CTVs can create economic and operational benefits for multi-well developments by reducing the number of chemical injection tubes required in the umbilical. Subsea wells often require chemical injection into the production fluid to inhibit scale, corrosion, asphaltene, or hydrate formation that can compromise the flowline integrity and impact or impede production. Chemicals are conveyed from the host facility through small-diameter stainless steel tubes that are bundled in the umbilical, which can also include hydraulic, electric power, and communication lines. Traditional oil and gas fielddesigns call for a dedicated tube for each treatment injection point, which typically ranges from two to four per subsea tree, depending on the flow assurance requirements. CTVs precisely control chemical flow rate at the point of injection, thereby allowing a single chemical tube to serve multiple injection points. This reduces capital expense and enables longer tiebacks.
The tubes in an umbilical make up to 80% of the cost of that unit.
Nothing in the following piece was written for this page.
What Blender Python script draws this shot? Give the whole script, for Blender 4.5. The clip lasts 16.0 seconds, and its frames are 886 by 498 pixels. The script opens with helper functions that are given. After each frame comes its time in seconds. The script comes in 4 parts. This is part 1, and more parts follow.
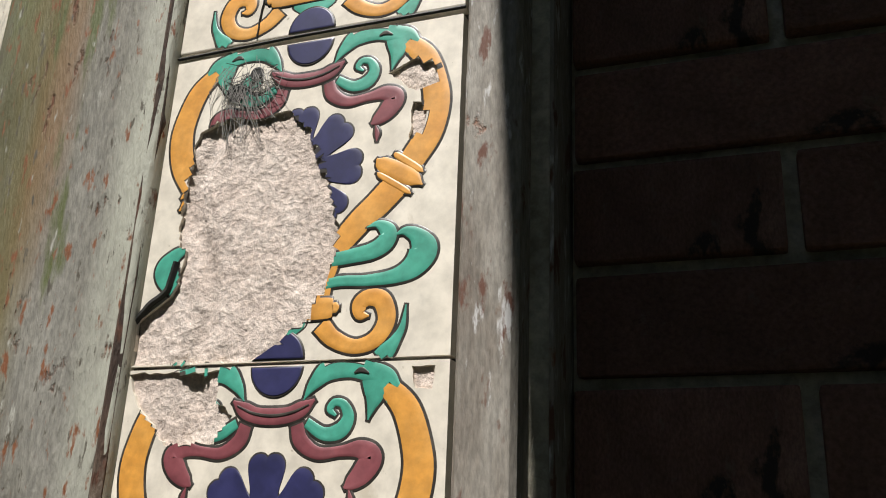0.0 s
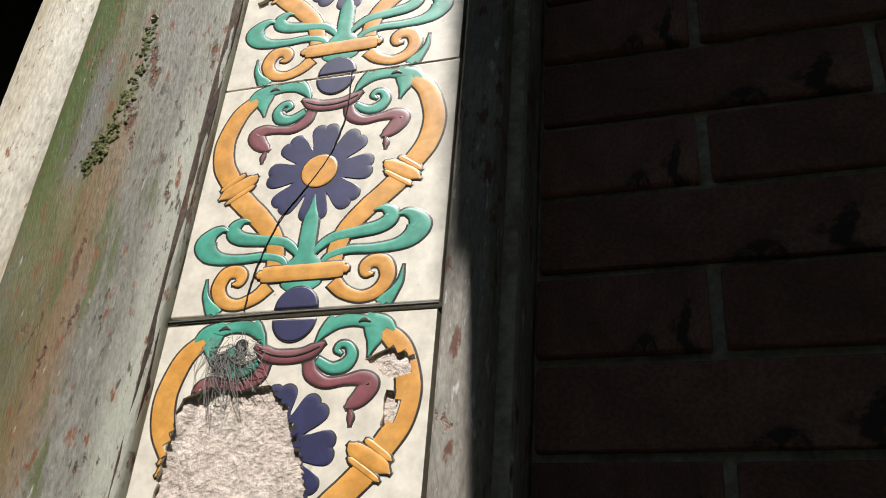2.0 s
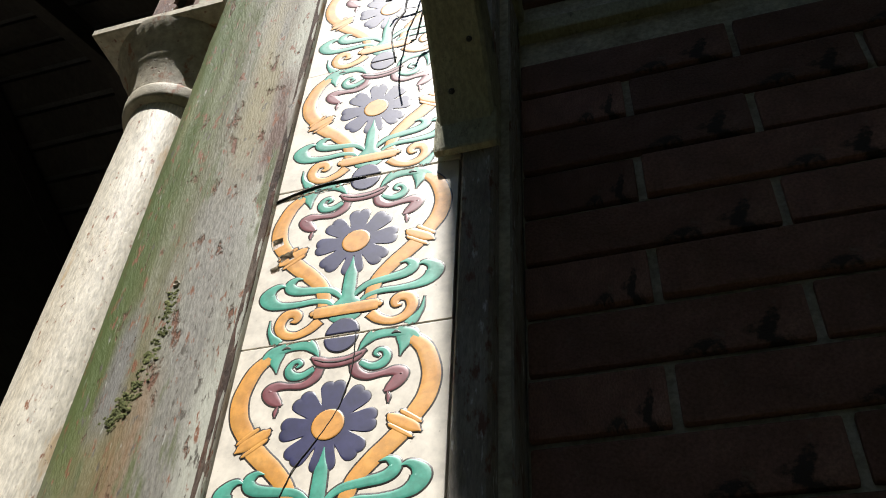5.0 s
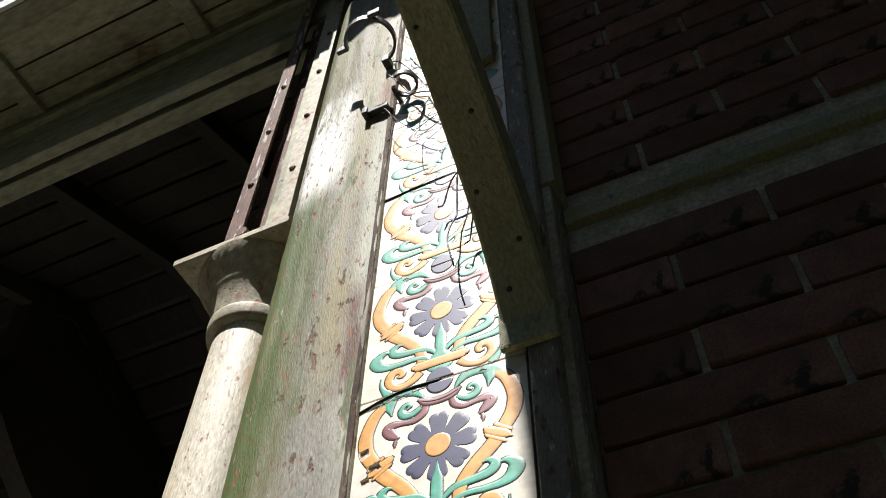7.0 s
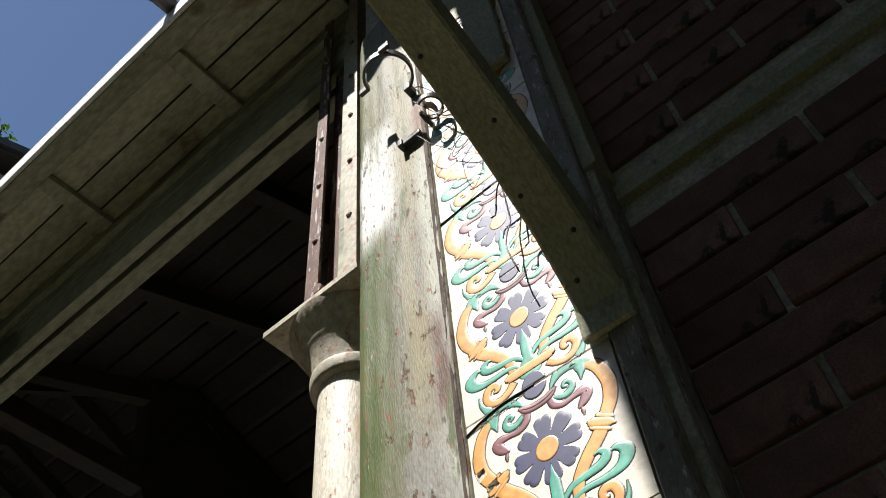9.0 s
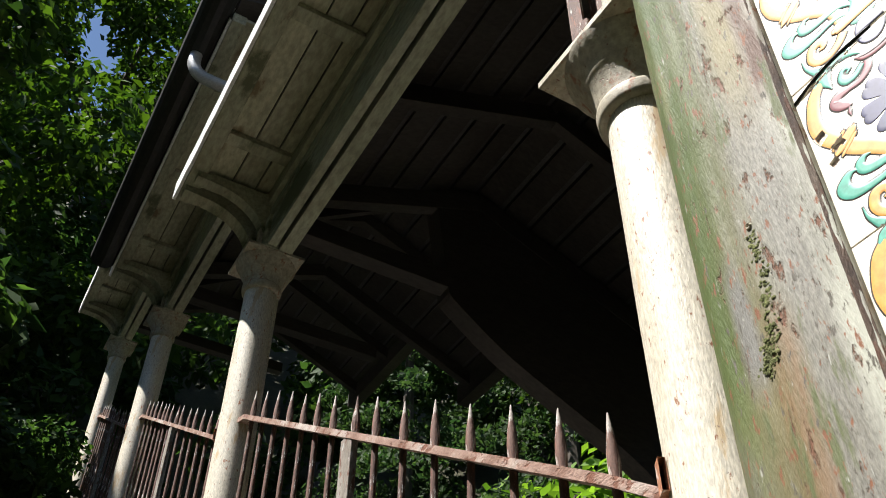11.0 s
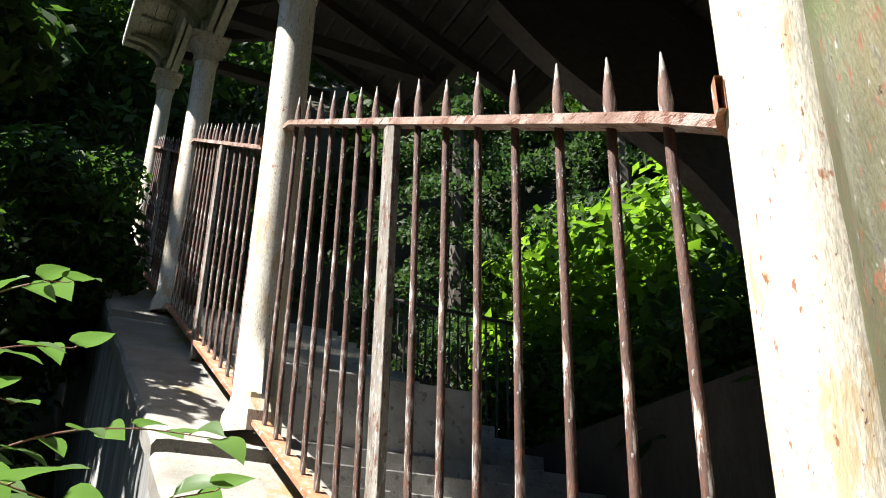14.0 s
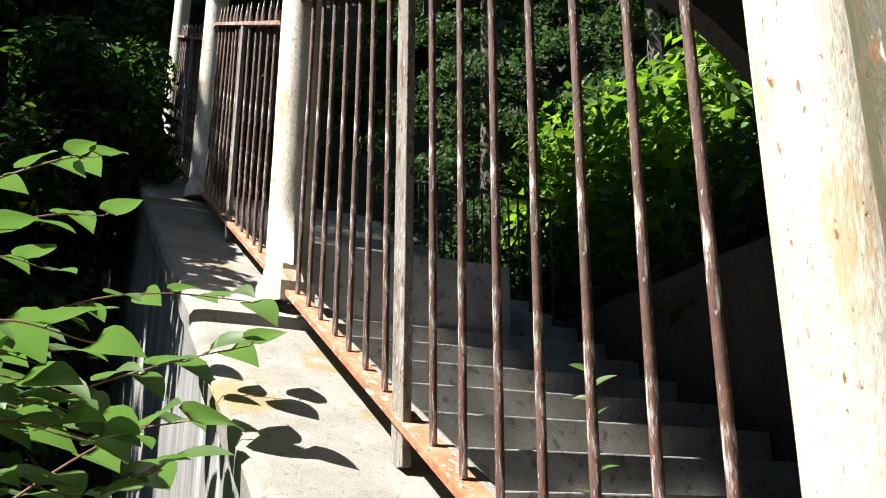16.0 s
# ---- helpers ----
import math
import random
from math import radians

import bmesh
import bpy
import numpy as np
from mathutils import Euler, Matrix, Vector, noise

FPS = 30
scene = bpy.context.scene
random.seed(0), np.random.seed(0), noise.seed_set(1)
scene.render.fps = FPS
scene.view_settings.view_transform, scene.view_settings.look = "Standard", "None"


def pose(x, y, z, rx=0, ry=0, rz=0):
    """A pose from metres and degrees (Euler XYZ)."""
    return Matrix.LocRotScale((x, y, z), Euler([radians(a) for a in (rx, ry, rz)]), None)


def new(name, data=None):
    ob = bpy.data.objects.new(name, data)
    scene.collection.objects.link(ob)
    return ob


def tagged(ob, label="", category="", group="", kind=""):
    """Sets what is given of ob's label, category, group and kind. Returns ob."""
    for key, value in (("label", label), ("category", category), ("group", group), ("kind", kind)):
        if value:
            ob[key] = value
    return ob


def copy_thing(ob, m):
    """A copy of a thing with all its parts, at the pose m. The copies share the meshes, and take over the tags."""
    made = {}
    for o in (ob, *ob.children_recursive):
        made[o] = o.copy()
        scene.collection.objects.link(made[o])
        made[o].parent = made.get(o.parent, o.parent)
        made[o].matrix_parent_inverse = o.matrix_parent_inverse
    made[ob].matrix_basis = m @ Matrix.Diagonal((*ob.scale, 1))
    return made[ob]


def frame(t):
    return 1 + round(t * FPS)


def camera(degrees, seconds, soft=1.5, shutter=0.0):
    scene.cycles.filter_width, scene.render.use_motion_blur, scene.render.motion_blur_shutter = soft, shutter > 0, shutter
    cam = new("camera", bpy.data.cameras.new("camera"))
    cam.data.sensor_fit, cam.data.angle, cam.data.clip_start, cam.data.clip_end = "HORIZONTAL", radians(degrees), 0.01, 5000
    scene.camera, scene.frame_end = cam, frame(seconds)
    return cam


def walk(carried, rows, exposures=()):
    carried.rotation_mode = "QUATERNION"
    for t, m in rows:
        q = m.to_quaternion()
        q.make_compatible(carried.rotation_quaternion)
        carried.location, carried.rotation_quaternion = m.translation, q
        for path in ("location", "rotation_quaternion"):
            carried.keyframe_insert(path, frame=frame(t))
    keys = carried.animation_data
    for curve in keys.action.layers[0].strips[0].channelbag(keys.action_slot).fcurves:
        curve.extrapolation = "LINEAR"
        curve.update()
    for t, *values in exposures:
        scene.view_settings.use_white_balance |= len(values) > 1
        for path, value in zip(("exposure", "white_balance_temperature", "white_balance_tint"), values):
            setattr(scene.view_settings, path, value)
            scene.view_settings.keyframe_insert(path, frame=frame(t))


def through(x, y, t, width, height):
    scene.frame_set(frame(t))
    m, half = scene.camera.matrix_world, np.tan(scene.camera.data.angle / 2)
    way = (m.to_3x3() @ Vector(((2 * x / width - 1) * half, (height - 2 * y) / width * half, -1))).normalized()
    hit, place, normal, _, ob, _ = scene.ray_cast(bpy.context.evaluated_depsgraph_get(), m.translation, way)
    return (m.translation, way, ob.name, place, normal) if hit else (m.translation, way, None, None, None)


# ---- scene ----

The reduction in the quantity of chemical injection tubes can allow the operator to adopt a more robust spares philosophy for the remaining tubes, and, since CTVs can be easily replaced by the use of a remotely operated vehicle (ROV)support vessel, the resulting system can have significantly greater overall availability over the service life.
CTVs can also be applied in brownfield applications to restore chemical injection to the wells after tube blockage and enable field expansion without installing new umbilicals.